→ **SUPPLIED MATERIAL**:
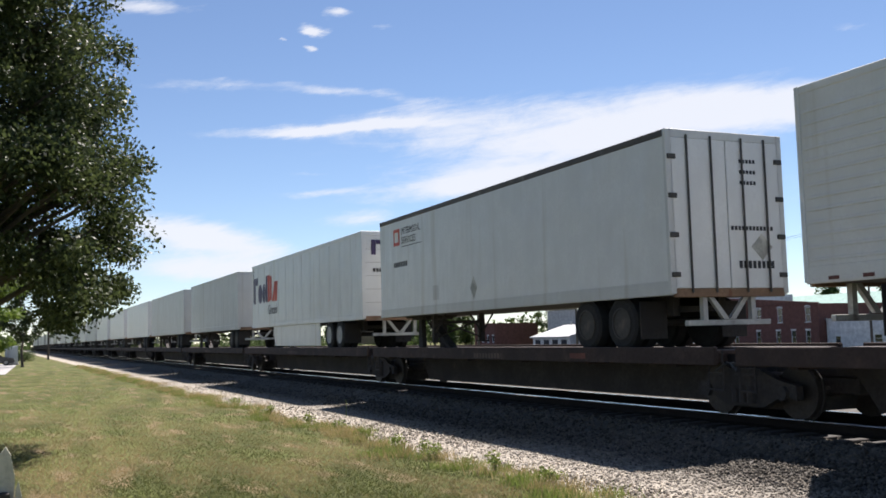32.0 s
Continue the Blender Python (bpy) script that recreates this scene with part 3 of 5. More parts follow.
def blue_box(root, side, end):
    side(Marks().bars_line(3.2, 1.2, 0.7, 2.1, 5, gap=0.35).bars_line(5.55, 1.2, 0.7, 2.35, 5, gap=0.35), "company_name", "chalk")
    side(Marks().poly([(4.15, 2.0), (4.35, 2.27), (4.8, 2.52), (5.35, 2.64), (5.32, 2.47), (4.8, 2.32), (4.45, 2.12), (4.22, 1.98)]), "swoosh_mark", "chalk")
    side(Marks().bar(8.05, 11.25, 1.56, 1.6).bar(11.21, 11.25, 1.02, 1.56).words("eco container", 8.25, 1.14, 0.3, 2.85), "lettering", "chalk")
    side(Marks().bar(11.3, 11.34, 1.8, 2.4), "tape_line", "chalk_old")
    side(Marks().bar(11.6, 11.64, 1.8, 2.4), "tape_line", "chalk_old")
    end(Marks().bars_line(-0.75, 2.2, 0.09, 0.5, 5).bar(-0.15, 0.1, 1.35, 1.42).bar(-0.5, -0.3, 0.6, 0.9).bar(-0.05, 0.15, 0.62, 0.85), "sticker", "chalk_old")
    end(Marks().poly([(-0.55, 1.3), (-0.3, 1.3), (-0.42, 1.52)]), "sticker", "yellow")


M["faded_panel"] = material("faded_tan_panel", (0.1, 0.08, 0.045), 0.7, second=(0.05, 0.055, 0.03), patch=0.45, vary=0.3, bump=0)


def worn_emp(root, side, end):
    side(Marks().bar(6.35, 8.15, 0.66, 2.1), "worn_panel", "faded_panel")
    ob = side(Marks().bars_line(6.5, 1.1, 0.6, 1.45, 3, gap=0.3), "company_name", "green_old")
    ob.location.y = -0.004
    side(Marks().words("TOP LIFT ONLY", 12.9, 0.4, 0.17, 1.5).words("53'", 14.3, 1.55, 0.3).words("53'", 0.8, 1.4, 0.28), "lettering", "chalk")
    side(Marks().bars_line(12.55, 2.38, 0.14, 1.35, 8).bars_line(7.45, 2.6, 0.09, 1.4, 12), "number_marking", "chalk_old")
    end(Marks().words("53'", -0.95, 1.25, 0.24), "lettering", "chalk")
    end(Marks().bars_line(0.35, 2.3, 0.12, 0.4, 4).bars_line(0.35, 2.1, 0.12, 0.4, 4).bars_line(-0.9, 1.75, 0.08, 0.75, 8).bar(-0.98, -0.4, 0.75, 1.0).bar(-0.2, -0.08, 0.8, 1.0), "sticker", "chalk_old")
    end(Marks().bar(-1.05, -0.75, 2.75, 2.79).bar(0.8, 1.1, 2.75, 2.79).bar(-1.2, -1.17, 2.3, 2.7).bar(1.15, 1.18, 2.3, 2.7), "reflective_tape", "tape_white")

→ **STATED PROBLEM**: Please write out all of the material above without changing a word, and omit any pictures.

→ **OUTPUT FOR THIS TASK**:
32.0 s
Continue the Blender Python (bpy) script that recreates this scene with part 3 of 5. More parts follow.
def blue_box(root, side, end):
    side(Marks().bars_line(3.2, 1.2, 0.7, 2.1, 5, gap=0.35).bars_line(5.55, 1.2, 0.7, 2.35, 5, gap=0.35), "company_name", "chalk")
    side(Marks().poly([(4.15, 2.0), (4.35, 2.27), (4.8, 2.52), (5.35, 2.64), (5.32, 2.47), (4.8, 2.32), (4.45, 2.12), (4.22, 1.98)]), "swoosh_mark", "chalk")
    side(Marks().bar(8.05, 11.25, 1.56, 1.6).bar(11.21, 11.25, 1.02, 1.56).words("eco container", 8.25, 1.14, 0.3, 2.85), "lettering", "chalk")
    side(Marks().bar(11.3, 11.34, 1.8, 2.4), "tape_line", "chalk_old")
    side(Marks().bar(11.6, 11.64, 1.8, 2.4), "tape_line", "chalk_old")
    end(Marks().bars_line(-0.75, 2.2, 0.09, 0.5, 5).bar(-0.15, 0.1, 1.35, 1.42).bar(-0.5, -0.3, 0.6, 0.9).bar(-0.05, 0.15, 0.62, 0.85), "sticker", "chalk_old")
    end(Marks().poly([(-0.55, 1.3), (-0.3, 1.3), (-0.42, 1.52)]), "sticker", "yellow")


M["faded_panel"] = material("faded_tan_panel", (0.1, 0.08, 0.045), 0.7, second=(0.05, 0.055, 0.03), patch=0.45, vary=0.3, bump=0)


def worn_emp(root, side, end):
    side(Marks().bar(6.35, 8.15, 0.66, 2.1), "worn_panel", "faded_panel")
    ob = side(Marks().bars_line(6.5, 1.1, 0.6, 1.45, 3, gap=0.3), "company_name", "green_old")
    ob.location.y = -0.004
    side(Marks().words("TOP LIFT ONLY", 12.9, 0.4, 0.17, 1.5).words("53'", 14.3, 1.55, 0.3).words("53'", 0.8, 1.4, 0.28), "lettering", "chalk")
    side(Marks().bars_line(12.55, 2.38, 0.14, 1.35, 8).bars_line(7.45, 2.6, 0.09, 1.4, 12), "number_marking", "chalk_old")
    end(Marks().words("53'", -0.95, 1.25, 0.24), "lettering", "chalk")
    end(Marks().bars_line(0.35, 2.3, 0.12, 0.4, 4).bars_line(0.35, 2.1, 0.12, 0.4, 4).bars_line(-0.9, 1.75, 0.08, 0.75, 8).bar(-0.98, -0.4, 0.75, 1.0).bar(-0.2, -0.08, 0.8, 1.0), "sticker", "chalk_old")
    end(Marks().bar(-1.05, -0.75, 2.75, 2.79).bar(0.8, 1.1, 2.75, 2.79).bar(-1.2, -1.17, 2.3, 2.7).bar(1.15, 1.18, 2.3, 2.7), "reflective_tape", "tape_white")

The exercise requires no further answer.